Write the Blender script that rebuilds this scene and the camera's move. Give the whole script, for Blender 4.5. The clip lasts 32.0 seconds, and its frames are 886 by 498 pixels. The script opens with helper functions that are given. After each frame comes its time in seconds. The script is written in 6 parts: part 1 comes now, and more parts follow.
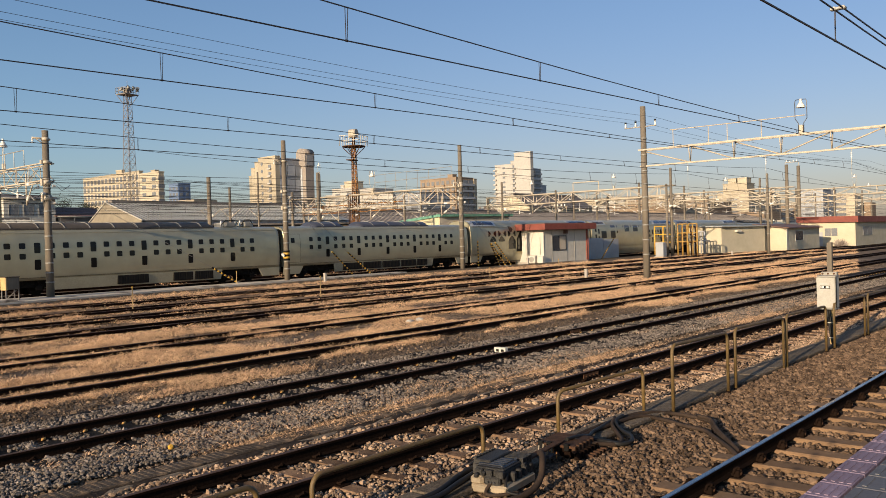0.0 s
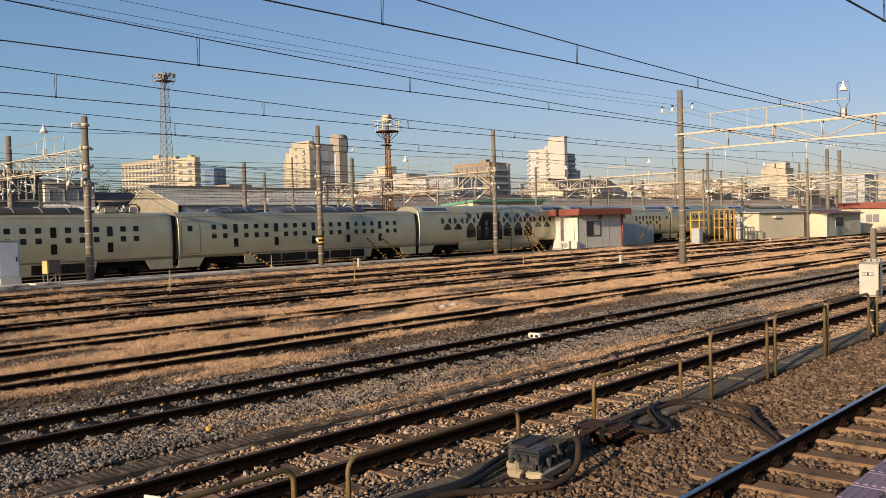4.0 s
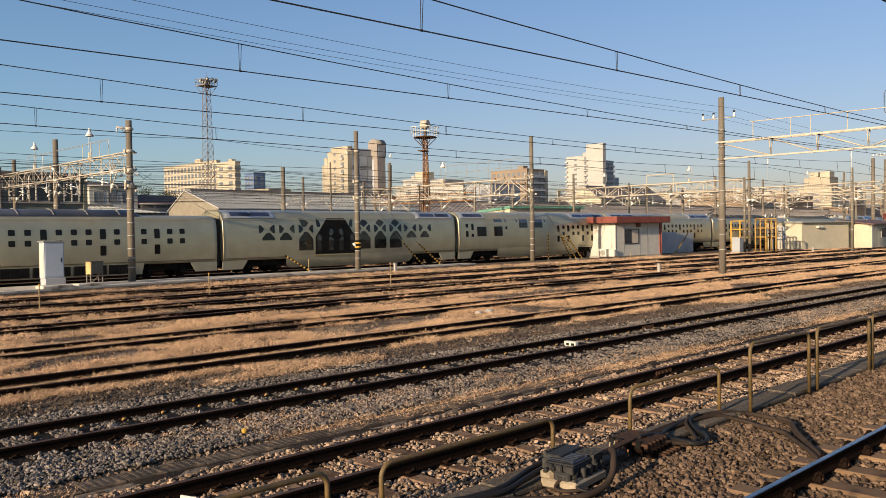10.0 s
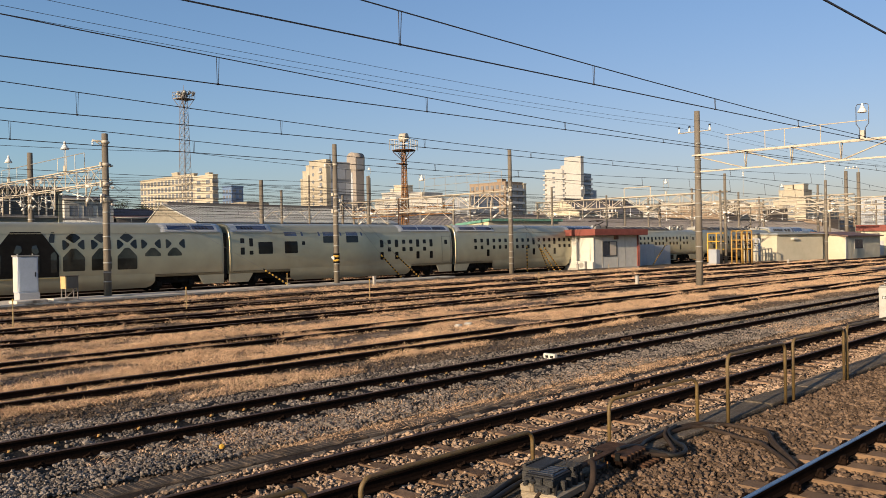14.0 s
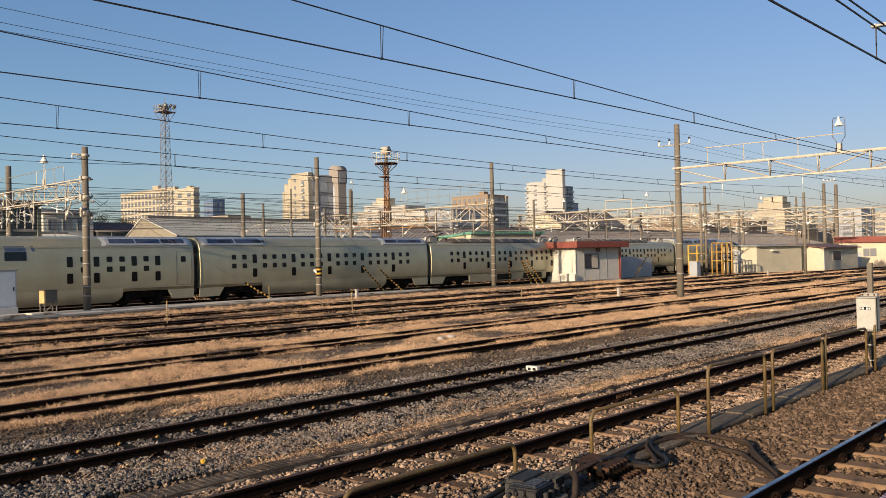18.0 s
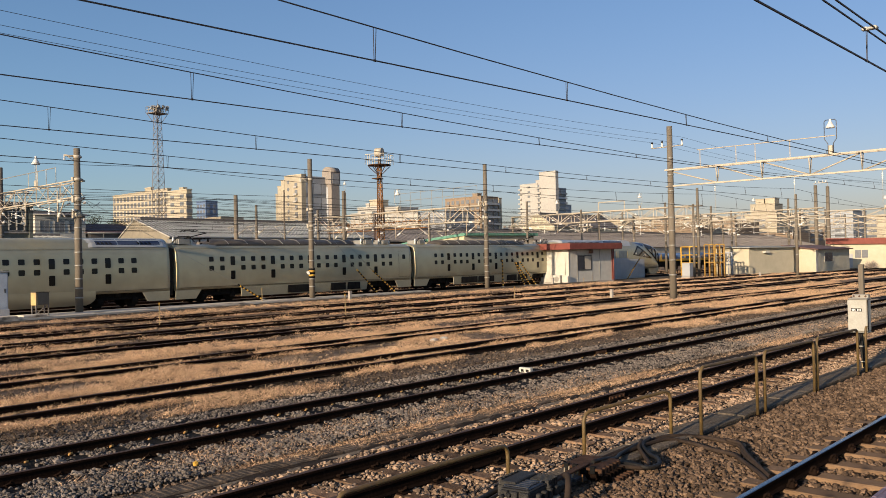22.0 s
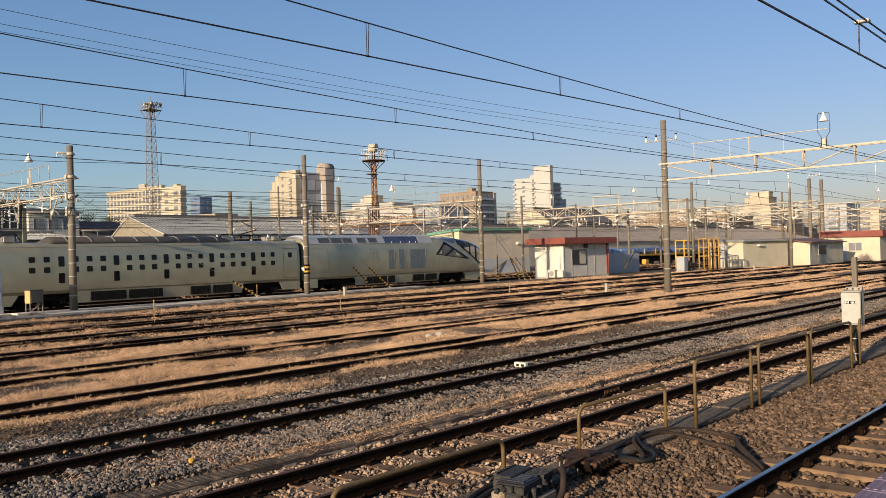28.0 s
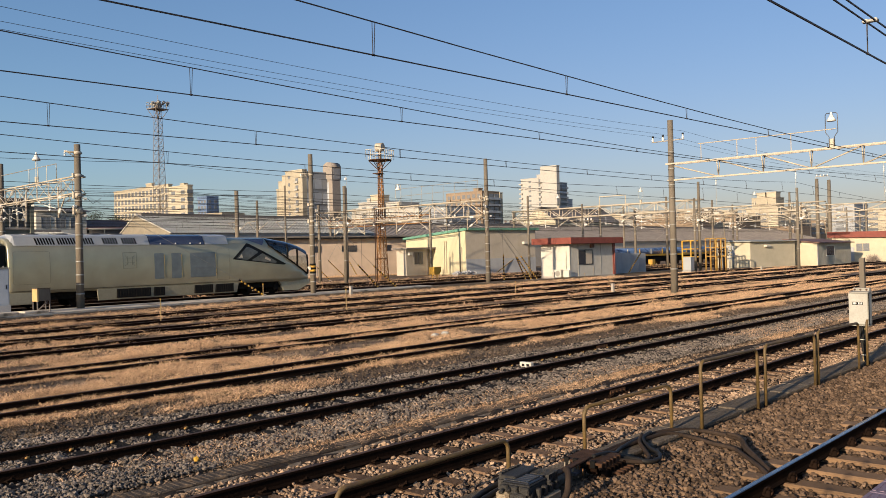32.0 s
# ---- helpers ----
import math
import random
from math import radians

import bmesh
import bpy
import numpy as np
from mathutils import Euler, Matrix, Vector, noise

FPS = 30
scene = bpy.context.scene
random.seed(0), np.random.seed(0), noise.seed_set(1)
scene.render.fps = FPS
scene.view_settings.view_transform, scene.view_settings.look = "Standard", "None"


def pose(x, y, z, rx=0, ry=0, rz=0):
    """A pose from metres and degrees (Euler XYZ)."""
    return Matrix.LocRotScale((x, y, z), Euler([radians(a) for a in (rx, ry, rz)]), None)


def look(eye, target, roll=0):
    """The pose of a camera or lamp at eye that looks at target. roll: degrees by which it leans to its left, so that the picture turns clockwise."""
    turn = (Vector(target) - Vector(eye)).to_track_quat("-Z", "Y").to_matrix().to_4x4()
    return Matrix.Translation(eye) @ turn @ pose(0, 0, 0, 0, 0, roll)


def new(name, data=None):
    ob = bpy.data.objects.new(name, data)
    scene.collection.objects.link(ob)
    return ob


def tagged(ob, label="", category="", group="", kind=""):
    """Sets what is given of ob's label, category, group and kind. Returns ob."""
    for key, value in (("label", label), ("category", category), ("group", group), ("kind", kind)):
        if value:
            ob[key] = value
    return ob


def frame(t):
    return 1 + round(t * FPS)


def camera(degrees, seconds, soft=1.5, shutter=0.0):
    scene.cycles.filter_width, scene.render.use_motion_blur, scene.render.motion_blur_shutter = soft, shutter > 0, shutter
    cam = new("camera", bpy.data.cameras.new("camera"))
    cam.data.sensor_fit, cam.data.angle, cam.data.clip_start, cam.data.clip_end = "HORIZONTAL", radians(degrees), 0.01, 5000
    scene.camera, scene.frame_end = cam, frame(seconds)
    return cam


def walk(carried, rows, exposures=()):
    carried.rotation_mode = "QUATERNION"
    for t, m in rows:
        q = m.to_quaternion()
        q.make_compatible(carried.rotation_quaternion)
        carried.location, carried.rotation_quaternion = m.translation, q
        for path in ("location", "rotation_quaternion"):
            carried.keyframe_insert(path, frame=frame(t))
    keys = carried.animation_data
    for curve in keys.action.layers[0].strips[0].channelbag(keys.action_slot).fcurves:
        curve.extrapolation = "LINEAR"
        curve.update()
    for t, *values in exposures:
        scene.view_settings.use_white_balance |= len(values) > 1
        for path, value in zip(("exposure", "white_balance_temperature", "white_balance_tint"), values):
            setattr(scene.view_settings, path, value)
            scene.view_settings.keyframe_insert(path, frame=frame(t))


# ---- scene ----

**Objective**
Reproduce all of the data exactly; the pictures do not belong in the copy.

**Correct response**
Write the Blender script that rebuilds this scene and the camera's move. Give the whole script, for Blender 4.5. The clip lasts 32.0 seconds, and its frames are 886 by 498 pixels. The script opens with helper functions that are given. After each frame comes its time in seconds. The script is written in 6 parts: part 1 comes now, and more parts follow.
0.0 s
4.0 s
10.0 s
14.0 s
18.0 s
22.0 s
28.0 s
32.0 s
# ---- helpers ----
import math
import random
from math import radians

import bmesh
import bpy
import numpy as np
from mathutils import Euler, Matrix, Vector, noise

FPS = 30
scene = bpy.context.scene
random.seed(0), np.random.seed(0), noise.seed_set(1)
scene.render.fps = FPS
scene.view_settings.view_transform, scene.view_settings.look = "Standard", "None"


def pose(x, y, z, rx=0, ry=0, rz=0):
    """A pose from metres and degrees (Euler XYZ)."""
    return Matrix.LocRotScale((x, y, z), Euler([radians(a) for a in (rx, ry, rz)]), None)


def look(eye, target, roll=0):
    """The pose of a camera or lamp at eye that looks at target. roll: degrees by which it leans to its left, so that the picture turns clockwise."""
    turn = (Vector(target) - Vector(eye)).to_track_quat("-Z", "Y").to_matrix().to_4x4()
    return Matrix.Translation(eye) @ turn @ pose(0, 0, 0, 0, 0, roll)


def new(name, data=None):
    ob = bpy.data.objects.new(name, data)
    scene.collection.objects.link(ob)
    return ob


def tagged(ob, label="", category="", group="", kind=""):
    """Sets what is given of ob's label, category, group and kind. Returns ob."""
    for key, value in (("label", label), ("category", category), ("group", group), ("kind", kind)):
        if value:
            ob[key] = value
    return ob


def frame(t):
    return 1 + round(t * FPS)


def camera(degrees, seconds, soft=1.5, shutter=0.0):
    scene.cycles.filter_width, scene.render.use_motion_blur, scene.render.motion_blur_shutter = soft, shutter > 0, shutter
    cam = new("camera", bpy.data.cameras.new("camera"))
    cam.data.sensor_fit, cam.data.angle, cam.data.clip_start, cam.data.clip_end = "HORIZONTAL", radians(degrees), 0.01, 5000
    scene.camera, scene.frame_end = cam, frame(seconds)
    return cam


def walk(carried, rows, exposures=()):
    carried.rotation_mode = "QUATERNION"
    for t, m in rows:
        q = m.to_quaternion()
        q.make_compatible(carried.rotation_quaternion)
        carried.location, carried.rotation_quaternion = m.translation, q
        for path in ("location", "rotation_quaternion"):
            carried.keyframe_insert(path, frame=frame(t))
    keys = carried.animation_data
    for curve in keys.action.layers[0].strips[0].channelbag(keys.action_slot).fcurves:
        curve.extrapolation = "LINEAR"
        curve.update()
    for t, *values in exposures:
        scene.view_settings.use_white_balance |= len(values) > 1
        for path, value in zip(("exposure", "white_balance_temperature", "white_balance_tint"), values):
            setattr(scene.view_settings, path, value)
            scene.view_settings.keyframe_insert(path, frame=frame(t))


# ---- scene ----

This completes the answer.